La Horde sauvage par Vance
Il n'y a pas que la Il était une fois dans l'Ouest et Mon nom est Personne qui marquent le crépuscule du genre western : en 1969, Sam Peckinpah avait lui aussi tiré les leçons du cinéma de papa et décidé de flinguer les anciennes valeurs véhiculées dans les films narrant la Conquête de l'Ouest, où les héros étaient d'impeccables machos droits dans leurs bottes, les Indiens des barbares aigris et les bandits de fieffés salopards à principes moraux sans faille. Dans la Horde sauvage, rien de tout ça : vous aurez beau chercher, vous ne trouverez dans les poursuivis, les poursuivants et ceux qui paient les uns comme les autres aucun individu digne de foi, aucun modèle de vertu. Tous pourris, mus par la haine, l'appât du gain ou la vengeance (même Angel, le petit Mexicain révolutionnaire ne cherche qu'à se venger des oppresseurs, son idée de la liberté étant subordonnée à sa soif de sang). Et de monter un casting sur ce même principe : si William Holden et Robert Ryan ont toujours incarnés des premiers rôles élégants et raffinés, ils trompent leur monde ici, malgré la sympathie et le charisme qu'ils dégagent naturellement (le premier est le leader incontesté d'une bande de hors-la-loi, le second est un de ses anciens acolytes, désormais obligé de les traquer sous peine de devoir purger une peine lourde) ; pareil pour le truculent Ernest Borgnine, homme loyal à son chef mais capable comme tous les autres de déchaîner une violence sans limite.

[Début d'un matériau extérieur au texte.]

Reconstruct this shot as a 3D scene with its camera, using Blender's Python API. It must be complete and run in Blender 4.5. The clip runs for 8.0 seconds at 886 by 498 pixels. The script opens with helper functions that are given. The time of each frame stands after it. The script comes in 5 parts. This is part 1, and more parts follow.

La 1e scène montre tout de suite à quel point Peckinpah cherche à briser les conventions : ces gentils soldats (qui aident une petite vieille à traverser une rue) se transforment en d'impitoyables bandits qui s'enfuient en provoquant une monstrueuse fusillade pendant un défilé d'une Ligue de vertu ; les cadavres de femmes et enfants innocents sèmeront leur départ, parfois abattus par ces chasseurs de primes décérébrés et impitoyables qui sont à leur poursuite.
En outre, Peckinpah a tiré les leçons de la Trilogie du dollar de Leone, sortie quelques années auparavant : personnages crasseux, ralentis graphiques en plein combat, cadrages recherchés avec des angles accentués, gerbes de sang bien rouge et quelques inserts signifiants (ces enfants qui torturent un scorpion ou qui jouent au soldat, cette femme au regard équivoque). Avec en outre une certaine fascination pour les armes : toutes sortes de fusils et d'armes de poing apparaissent dans ce film qui se situe à l'aube de la Première Guerre Mondiale (on y voit des Allemands tenter de vendre des armes aux Mexicains pour qu'ils déclarent la guerre aux Américains), parfois sans respect pour la vérité historique (cette mitrailleuse n'existait pas à l'époque). Comme Leone aussi, Peckinpah fait traîner ses séquences en dilatant le temps et tarde à enchaîner sur la suivante, ce qui ralentit le rythme - et c'est mon principal reproche à ce film autrement très dense. Le dernier quart d'heure est un déchaînement sans fin de violence expurgée de tout rationalisme : tout le monde se tire dessus, on abat les enfants et les femmes, on mitraille les opposants. Les rares qui s'en tirent ne sont pas les plus habiles ou les plus sages, juste les plus retors et celui qui aurait pu signer sa rédemption accepte au final de retomber dans la spirale du banditisme.
Un incroyable nihilisme auquel Valerii et Leone rendront fatalement hommage dans Mon nom est Personne, en y ajoutant une certaine forme de stylisation et beaucoup d'humour.